The sweep of the pension reforms adopted as part of the federal government's spending bill passed by the House left a lot of interested parties surprised.
Most of the industry insiders familiar with the extent of the Pension Benefit Guaranty Corp.'s multiemployer plan deficit expected Congress to do no more than extend provisions of the 2006 Pension Protection Act affecting underfunded plans.
Few expected lawmakers to go as far as they did, nor to act as soon as they did. Highly controversial issues such as PBGC premium increases and the power to suspend benefits would be considered by the next Congress – or so many presumed.
But the 160-page multiemployer amendment – authored by Rep. John Kline, Republican chairman of the Education and Workforce Committee, and Rep. George Miller, Democrat and soon-to-be retired ranking member – accelerated everything.
The Senate must approve the legislation, too, but what follows is a breakdown of the five major areas in the law, and how each will influence multiemployer plans, sponsors and their beneficiaries.
1. Amendments to the PPA
A lot of pension experts expected Congress to take the easy way out, pass a one-year extension to the funding rules in the PPA, and kick the can of reform down the road.
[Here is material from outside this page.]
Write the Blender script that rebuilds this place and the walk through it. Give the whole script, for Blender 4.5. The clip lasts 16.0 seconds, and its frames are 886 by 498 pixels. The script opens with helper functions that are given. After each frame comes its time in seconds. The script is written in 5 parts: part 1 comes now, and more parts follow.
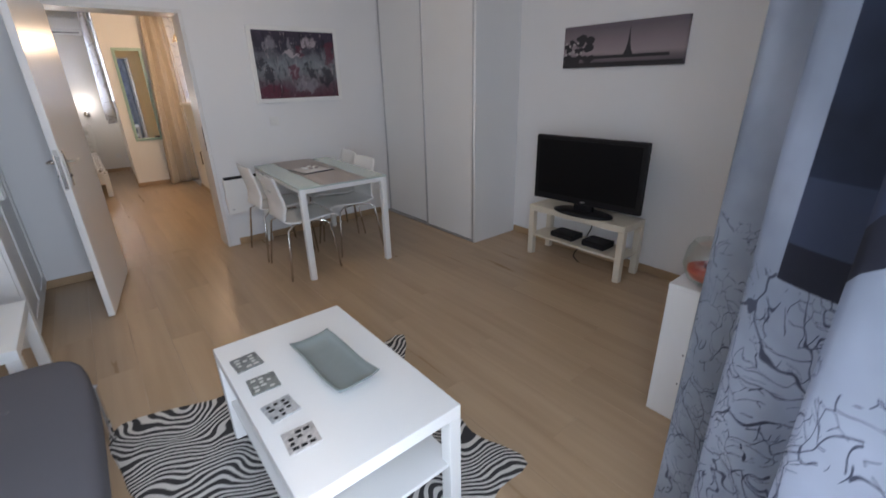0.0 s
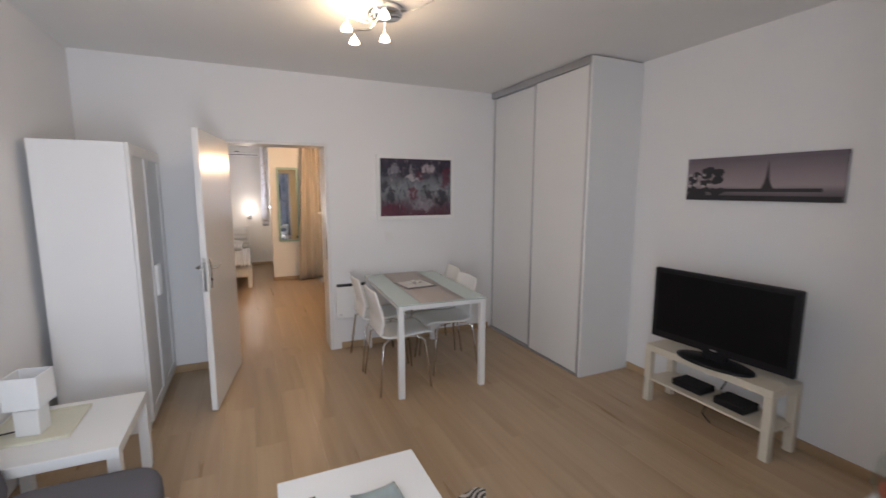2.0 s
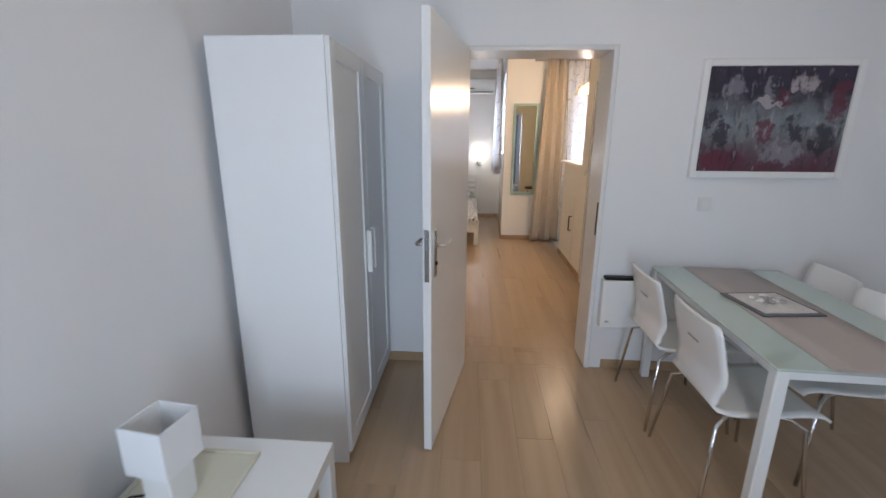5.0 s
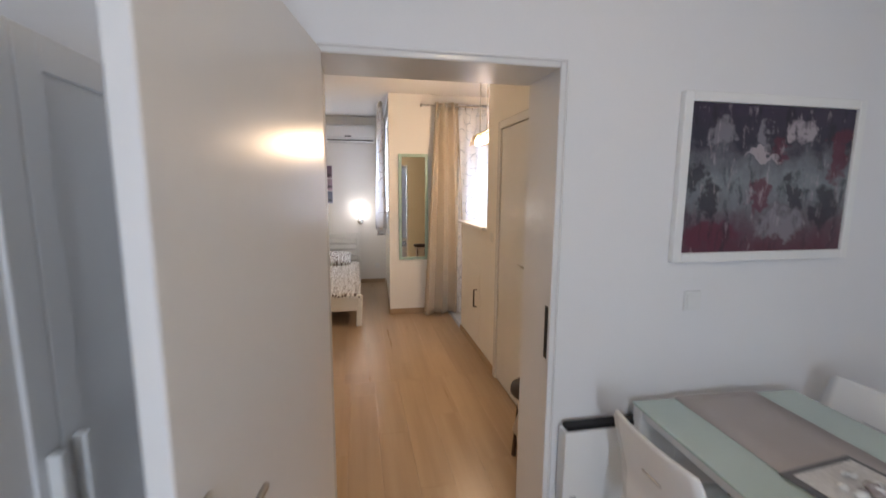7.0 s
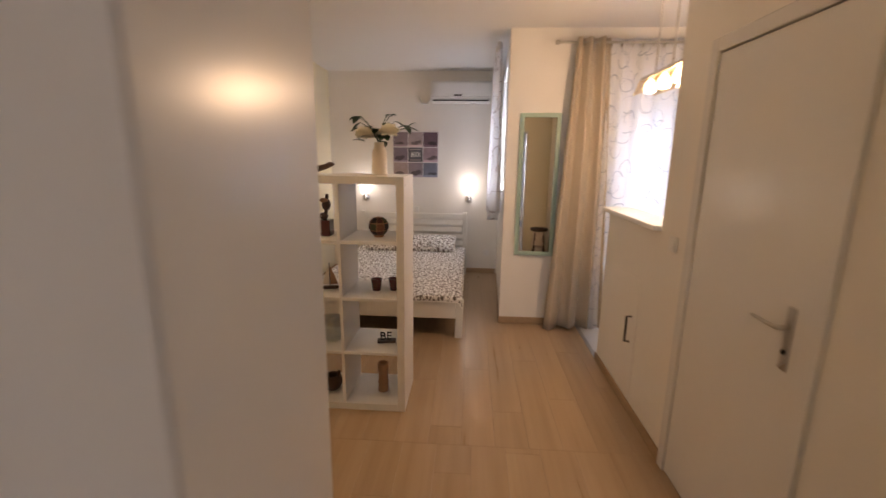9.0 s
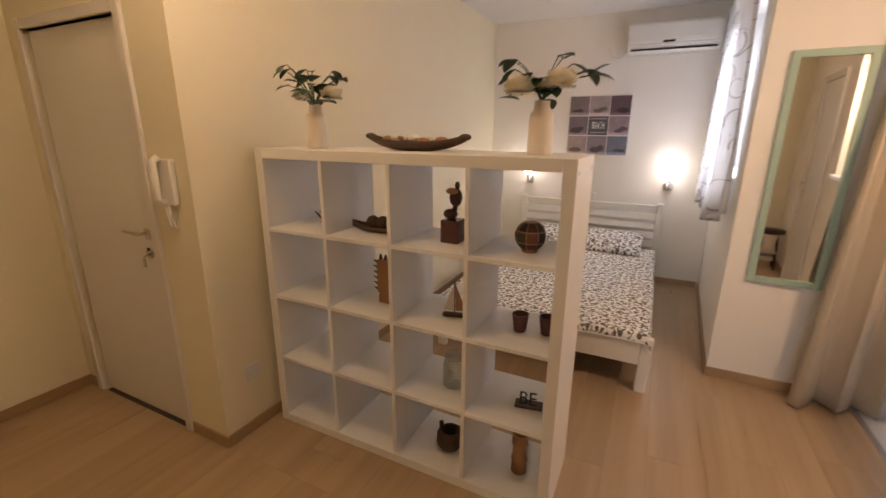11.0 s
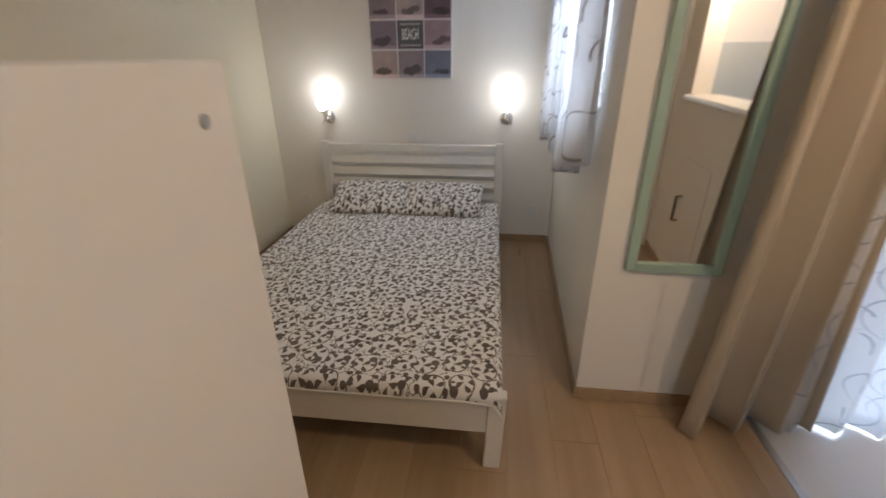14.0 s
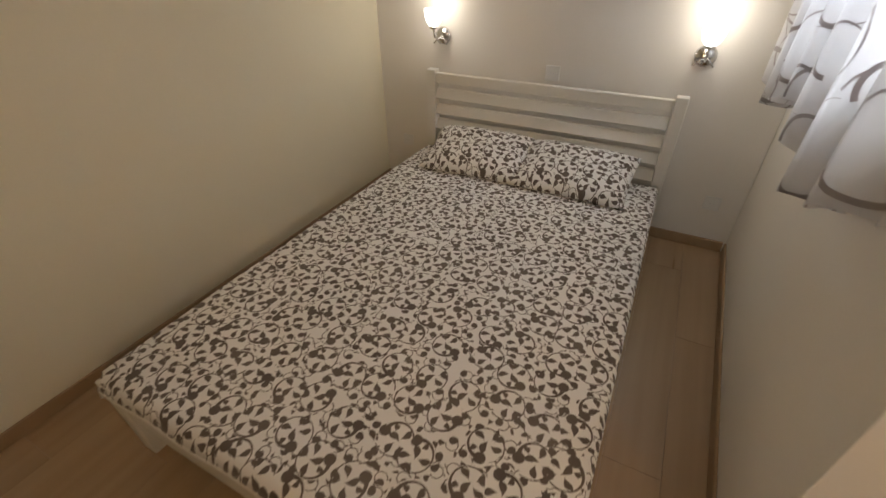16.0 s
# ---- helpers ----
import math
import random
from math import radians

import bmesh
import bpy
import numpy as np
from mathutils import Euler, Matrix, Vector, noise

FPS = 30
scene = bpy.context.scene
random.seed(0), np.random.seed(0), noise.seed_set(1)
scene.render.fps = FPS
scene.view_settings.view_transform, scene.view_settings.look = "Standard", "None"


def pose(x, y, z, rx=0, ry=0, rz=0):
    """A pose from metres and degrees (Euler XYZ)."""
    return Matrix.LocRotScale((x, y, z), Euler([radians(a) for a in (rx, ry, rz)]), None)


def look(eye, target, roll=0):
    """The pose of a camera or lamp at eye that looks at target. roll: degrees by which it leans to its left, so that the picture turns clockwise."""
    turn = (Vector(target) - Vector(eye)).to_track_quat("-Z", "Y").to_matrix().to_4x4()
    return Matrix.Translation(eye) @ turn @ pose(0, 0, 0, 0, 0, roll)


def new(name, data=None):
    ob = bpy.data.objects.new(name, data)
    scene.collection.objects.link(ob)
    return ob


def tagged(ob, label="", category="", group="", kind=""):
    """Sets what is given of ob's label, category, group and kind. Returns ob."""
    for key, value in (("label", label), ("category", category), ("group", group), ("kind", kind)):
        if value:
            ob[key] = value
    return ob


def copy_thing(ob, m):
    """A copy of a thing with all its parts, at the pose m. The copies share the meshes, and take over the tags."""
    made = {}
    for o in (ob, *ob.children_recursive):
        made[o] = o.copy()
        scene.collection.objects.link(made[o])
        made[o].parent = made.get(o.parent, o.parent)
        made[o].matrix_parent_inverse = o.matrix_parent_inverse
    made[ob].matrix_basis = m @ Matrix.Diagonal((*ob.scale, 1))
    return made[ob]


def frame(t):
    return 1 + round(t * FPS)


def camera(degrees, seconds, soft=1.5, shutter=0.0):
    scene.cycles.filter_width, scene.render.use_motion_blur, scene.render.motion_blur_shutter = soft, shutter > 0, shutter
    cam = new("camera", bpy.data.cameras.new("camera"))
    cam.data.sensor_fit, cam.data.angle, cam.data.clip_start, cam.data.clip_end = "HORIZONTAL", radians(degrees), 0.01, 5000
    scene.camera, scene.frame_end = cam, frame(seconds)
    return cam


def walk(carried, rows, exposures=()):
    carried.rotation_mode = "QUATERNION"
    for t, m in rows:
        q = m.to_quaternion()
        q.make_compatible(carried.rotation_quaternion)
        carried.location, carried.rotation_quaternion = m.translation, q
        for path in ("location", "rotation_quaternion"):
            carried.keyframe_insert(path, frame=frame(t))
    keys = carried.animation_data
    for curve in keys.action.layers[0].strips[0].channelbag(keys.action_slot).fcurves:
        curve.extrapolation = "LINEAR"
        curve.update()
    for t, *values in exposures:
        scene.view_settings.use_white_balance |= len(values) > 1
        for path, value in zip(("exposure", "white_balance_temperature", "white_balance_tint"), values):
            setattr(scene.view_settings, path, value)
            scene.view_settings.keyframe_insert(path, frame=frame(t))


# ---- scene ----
cam = camera(92.0, 16.0, shutter=0.5)
PATH = [
    (0, (0.139, 0.249, 1.482), (1.308, 1.694, 0.744), -1.3),
    (0.5, (0.199, 0.237, 1.529), (1.434, 1.694, 0.937), -1.9),
    (1, (0.265, 0.24, 1.589), (1.498, 1.77, 1.216), -1.9),
    (1.5, (0.279, 0.265, 1.608), (1.347, 1.932, 1.325), -1.5),
    (2, (0.293, 0.347, 1.61), (1.109, 2.152, 1.337), 0.1),
    (2.5, (0.239, 0.537, 1.604), (0.89, 2.413, 1.363), -0.7),
    (3, (0.191, 0.748, 1.591), (0.604, 2.689, 1.344), -1.9),
    (3.5, (0.17, 0.999, 1.564), (0.325, 2.976, 1.303), -1.0),
    (4, (0.172, 1.27, 1.575), (0.063, 3.238, 1.236), 0.3),
    (4.2, (0.161, 1.386, 1.568), (0.012, 3.345, 1.191), 0.4),
    (6.3, (0.224, 2.747, 1.516), (0.392, 4.645, 0.907), 1.5),
    (6.5, (0.219, 2.867, 1.548), (0.49, 4.785, 1.053), 1.3),
    (7, (0.257, 3.119, 1.596), (0.644, 5.06, 1.311), 0.4),
    (7.5, (0.324, 3.405, 1.653), (0.5, 5.389, 1.466), 0.5),
    (8, (0.299, 3.689, 1.65), (0.336, 5.674, 1.409), 0.9),
    (8.5, (0.3, 4.031, 1.625), (0.276, 5.998, 1.262), 0.9),
    (9, (0.326, 4.369, 1.595), (0.203, 6.321, 1.177), 0.8),
    (9.3, (0.353, 4.547, 1.594), (0.078, 6.485, 1.182), 2.1),
    (9.5, (0.354, 4.677, 1.588), (0.004, 6.596, 1.148), 1.7),
    (9.7, (0.343, 4.79, 1.584), (-0.064, 6.703, 1.17), 1.4),
    (11.8, (0.119, 5.667, 1.558), (-0.854, 7.307, 0.953), 0.0),
    (12, (0.138, 5.76, 1.551), (-0.607, 7.53, 0.993), -0.9),
    (12.5, (0.155, 6.006, 1.54), (-0.136, 7.893, 0.947), -1.3),
    (13, (0.19, 6.266, 1.542), (0.053, 8.174, 0.957), -0.7),
    (13.5, (0.21, 6.526, 1.545), (0.119, 8.429, 0.934), 0.1),
    (14, (0.199, 6.787, 1.488), (-0.01, 8.597, 0.663), -0.3),
    (14.5, (0.253, 7.063, 1.466), (-0.227, 8.782, 0.564), -0.9),
    (15, (0.312, 7.29, 1.459), (-0.413, 8.875, 0.478), -0.6),
    (15.5, (0.256, 7.492, 1.447), (-0.52, 9.0, 0.386), -0.8),
    (16, (0.195, 7.718, 1.465), (-0.563, 9.171, 0.318), -0.4),
]
EXPOSURES = [
    (0.0, -0.15, 6200, 14), (1.0, -0.20, 6850, 17), (2.5, 0.24, 6450, 14), (3.0, 0.32, 6100, 12), (3.5, 0.12, 6050, 12), (4.0, 0.09, 5950, 11), (6.5, 0.12, 6050, 12), (8.0, -0.06, 6600, 17),
    (9.0, -0.21, 6950, 20), (9.5, -0.30, 6950, 20), (12.0, 0.20, 7000, 17), (13.0, -0.05, 6000, 10), (14.0, -0.43, 6050, 9), (15.0, -0.42, 6800, 11), (16.0, -0.54, 7050, 10)]
walk(cam, [(t, look(eye, target, roll)) for t, eye, target, roll in PATH], EXPOSURES)

# ---- light ----
LX0, LX1, LY0, LY1, LZ = -0.90, 3.37, 0.30, 4.61, 2.67      # living room
BX0, BX1, BY0, BY1, BZ = -1.61, 1.38, 4.85, 10.29, 2.70     # bedroom and hall
world = bpy.data.worlds.new("world")
scene.world = world
world.use_nodes = True
sky = world.node_tree.nodes.new("ShaderNodeTexSky")
sky.sky_type, sky.sun_disc = "NISHITA", False
sky.sun_elevation, sky.sun_rotation = radians(52), radians(25)
world.node_tree.links.new(sky.outputs[0], world.node_tree.nodes["Background"].inputs[0])
world.node_tree.nodes["Background"].inputs[1].default_value = 0.12


def lamp(name, kind, power, color, m, **more):
    data = bpy.data.lights.new(name, kind)
    data.energy, data.color = power, color
    for key, value in more.items():
        if key == "size":
            data.size = value
        elif key == "size_y":
            data.shape, data.size_y = "RECTANGLE", value
        elif key == "radius":
            data.shadow_soft_size = value
        elif key == "angle":
            data.angle = value
    ob = new(name, data)
    ob.matrix_world = m
    return ob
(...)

But the reform makes those funding rules permanent. It will also allow plans that expect to reach "critical status" in the next five years to elect to be categorized as critical in the current year. Generally, critical status means plans are less than 65-percent funded, unable to pay benefits within five to seven years, or are expected to have a funding deficiency within four to five years.
The new law also eliminates the penalty for sponsors who increase contributions to an underfunded plan.
2. Mergers and partitions
The PBGC will now have the authority to merge plans together, but only if they determine the merger is in the interests of the participants of at least one of the plans, and not adverse to the other plan or plans in the merger.
Also, PBGC now can grant plans permission to partition when their status is either in critical or declining status. This will have the effect of quarantining the most underfunded sponsors, protecting healthier sponsors from having to absorb greater funding responsibilities.
Sponsor wanting to partition would have to prove they had made the maximum benefit adjustments to avoid insolvency.
The PBGC would have to certify that partitioning a sponsor from one plan will not impair its obligations to other plans.
3. Premium increases
Critics of how Congress has set funding obligations, most notably former PBGC director Josh Gotbaum, have insisted multiemployer plan premiums must be increased to address MEP's funding deficit.
The new amendment grants Gotbaum his wish. The per-participant premium would be doubled, from the current $13 a head to $26, and it would take affect at the beginning of January.
The PBGC would have more than a year to collect the new premiums and report to Congress, by June of 2016, what affect the increases have had on its 10- to 20-year funding obligations.
If the premium increase proves insufficient, the law then says the PBGC must propose a revised premium schedule.